Proper appointments would show the Government was serious about human rights and they would be a legacy for future generations.
Human rights issues in Irish society included the tackling of racism, the treatment of asylum-seekers, complaints against the gardai, and the repeal of emergency legislation. "We would look very much to other issues such as people with disabilities, homelessness, poverty," she said.
Mr Bill Schabas, director of the Irish Centre for Human Rights at NUI, Galway, said the commission's success would depend on how vigorous its members were and the Government would have to be encouraged to make proper appointments.
"Let us not let this go by without a public hue and cry," he said. Mr Rodney Rice, the RTE journalist, who chaired the panel discussion, said the £600,000 budget was not an auspicious start. It would employ four "Hugh O'Flahertys" so long as they did not want any expenses.
Some 14 organisations, including the Irish Council for Civil Liberties, have jointly called for an open and transparent appointments procedure to the commission.
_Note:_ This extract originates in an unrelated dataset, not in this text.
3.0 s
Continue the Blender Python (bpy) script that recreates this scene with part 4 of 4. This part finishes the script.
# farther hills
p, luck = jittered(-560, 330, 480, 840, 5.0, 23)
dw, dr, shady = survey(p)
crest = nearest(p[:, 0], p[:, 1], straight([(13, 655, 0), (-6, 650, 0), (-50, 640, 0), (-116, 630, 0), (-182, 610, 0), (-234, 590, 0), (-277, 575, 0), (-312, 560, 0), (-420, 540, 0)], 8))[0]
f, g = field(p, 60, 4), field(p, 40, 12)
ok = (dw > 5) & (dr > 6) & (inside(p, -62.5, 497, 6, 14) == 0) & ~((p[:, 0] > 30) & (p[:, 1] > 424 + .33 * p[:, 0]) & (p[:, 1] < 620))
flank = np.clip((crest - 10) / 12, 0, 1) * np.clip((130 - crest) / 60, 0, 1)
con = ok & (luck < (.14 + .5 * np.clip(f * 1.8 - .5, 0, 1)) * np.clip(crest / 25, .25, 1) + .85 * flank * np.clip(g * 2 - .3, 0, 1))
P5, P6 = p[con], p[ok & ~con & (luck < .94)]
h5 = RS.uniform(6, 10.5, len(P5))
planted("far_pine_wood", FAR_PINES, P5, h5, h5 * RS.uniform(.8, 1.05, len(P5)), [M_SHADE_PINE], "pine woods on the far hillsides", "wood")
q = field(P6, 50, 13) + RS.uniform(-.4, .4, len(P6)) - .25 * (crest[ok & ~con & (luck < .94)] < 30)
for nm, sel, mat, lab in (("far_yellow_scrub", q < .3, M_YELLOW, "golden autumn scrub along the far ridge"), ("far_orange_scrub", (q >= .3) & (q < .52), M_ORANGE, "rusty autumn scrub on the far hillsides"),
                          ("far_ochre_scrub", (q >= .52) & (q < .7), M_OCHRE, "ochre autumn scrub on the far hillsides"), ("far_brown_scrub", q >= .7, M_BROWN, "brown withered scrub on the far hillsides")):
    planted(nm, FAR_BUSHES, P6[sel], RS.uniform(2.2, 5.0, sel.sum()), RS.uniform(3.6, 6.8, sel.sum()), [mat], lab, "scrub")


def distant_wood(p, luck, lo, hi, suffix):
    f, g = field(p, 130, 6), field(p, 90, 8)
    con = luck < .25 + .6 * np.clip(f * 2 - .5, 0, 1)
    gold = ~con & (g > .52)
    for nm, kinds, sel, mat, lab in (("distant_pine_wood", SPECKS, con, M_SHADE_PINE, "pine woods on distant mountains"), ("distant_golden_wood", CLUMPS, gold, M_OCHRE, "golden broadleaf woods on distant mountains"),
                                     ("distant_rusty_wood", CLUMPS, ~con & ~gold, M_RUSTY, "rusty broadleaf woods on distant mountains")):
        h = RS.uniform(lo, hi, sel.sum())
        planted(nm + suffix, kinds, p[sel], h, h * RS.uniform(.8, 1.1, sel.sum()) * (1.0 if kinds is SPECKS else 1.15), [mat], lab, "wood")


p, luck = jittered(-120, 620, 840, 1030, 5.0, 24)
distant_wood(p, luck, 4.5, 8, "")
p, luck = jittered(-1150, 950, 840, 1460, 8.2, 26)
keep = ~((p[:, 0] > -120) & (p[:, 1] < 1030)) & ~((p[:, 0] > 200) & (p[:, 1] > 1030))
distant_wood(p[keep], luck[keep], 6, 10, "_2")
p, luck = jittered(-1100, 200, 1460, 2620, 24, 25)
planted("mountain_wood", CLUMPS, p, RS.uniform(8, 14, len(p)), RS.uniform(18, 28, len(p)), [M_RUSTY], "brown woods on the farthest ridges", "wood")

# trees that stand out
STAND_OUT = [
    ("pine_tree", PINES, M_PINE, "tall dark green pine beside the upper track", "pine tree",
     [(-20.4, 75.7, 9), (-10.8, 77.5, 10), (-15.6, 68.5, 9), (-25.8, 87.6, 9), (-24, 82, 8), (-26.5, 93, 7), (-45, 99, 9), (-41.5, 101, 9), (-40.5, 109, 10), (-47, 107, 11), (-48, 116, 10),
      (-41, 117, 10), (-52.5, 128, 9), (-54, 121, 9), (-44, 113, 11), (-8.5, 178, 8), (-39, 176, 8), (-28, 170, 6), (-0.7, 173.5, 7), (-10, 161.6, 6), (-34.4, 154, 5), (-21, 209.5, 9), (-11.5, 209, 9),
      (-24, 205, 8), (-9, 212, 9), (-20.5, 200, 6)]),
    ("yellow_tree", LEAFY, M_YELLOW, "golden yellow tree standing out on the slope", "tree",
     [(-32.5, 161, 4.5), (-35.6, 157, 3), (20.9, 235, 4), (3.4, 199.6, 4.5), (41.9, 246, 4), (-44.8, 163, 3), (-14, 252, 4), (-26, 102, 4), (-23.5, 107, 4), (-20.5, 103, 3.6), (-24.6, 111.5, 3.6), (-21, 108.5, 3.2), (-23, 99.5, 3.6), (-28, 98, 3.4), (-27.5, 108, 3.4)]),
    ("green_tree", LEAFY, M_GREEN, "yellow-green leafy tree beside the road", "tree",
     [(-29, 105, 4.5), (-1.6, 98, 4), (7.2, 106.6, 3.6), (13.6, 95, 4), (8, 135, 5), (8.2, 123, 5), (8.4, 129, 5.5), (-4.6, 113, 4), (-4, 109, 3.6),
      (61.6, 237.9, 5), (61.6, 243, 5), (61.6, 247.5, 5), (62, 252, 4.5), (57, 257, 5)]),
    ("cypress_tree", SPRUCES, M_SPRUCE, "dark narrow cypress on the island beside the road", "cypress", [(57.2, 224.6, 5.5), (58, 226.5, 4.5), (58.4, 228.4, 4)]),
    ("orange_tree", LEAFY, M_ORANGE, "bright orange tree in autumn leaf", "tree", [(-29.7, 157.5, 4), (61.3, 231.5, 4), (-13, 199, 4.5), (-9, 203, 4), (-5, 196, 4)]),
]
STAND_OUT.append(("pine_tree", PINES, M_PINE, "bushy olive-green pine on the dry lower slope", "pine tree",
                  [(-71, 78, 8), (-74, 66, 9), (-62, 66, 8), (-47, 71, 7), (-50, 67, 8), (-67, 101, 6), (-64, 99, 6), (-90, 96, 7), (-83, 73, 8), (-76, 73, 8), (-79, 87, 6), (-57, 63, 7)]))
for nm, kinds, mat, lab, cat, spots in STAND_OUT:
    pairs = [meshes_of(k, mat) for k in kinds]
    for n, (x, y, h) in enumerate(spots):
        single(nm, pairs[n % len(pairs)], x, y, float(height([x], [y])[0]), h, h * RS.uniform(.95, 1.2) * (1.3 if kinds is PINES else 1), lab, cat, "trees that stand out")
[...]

Delegates at the conference also heard of plans to introduce educational and training courses on human rights at the Garda College in Templemore.
Supt Pat Murphy of the promotion school said partnerships would be developed with bodies such as Amnesty International.
He said a human rights ethos would pervade every aspect of Garda training from management down. While policing was traditionally about law enforcement, the protection of human dignity and human rights was becoming more important because of the increasing internationalisation of Irish society.
"Our aim is to develop a human rights philosophy and a human rights culture and place that at the centre of policing."
Mr O'Connell said he welcomed the Garda's human rights initiative. "If, in future, the Irish police are called to task by an international body, then they will no longer have excuses."
But he said it was "literally weeks" since the Abbeylara incident, when a Co Longford man was shot dead by the gardai, and they were persisting in keeping their investigation secret. They could not persist with that kind of culture and present human rights as something which was part of Garda culture.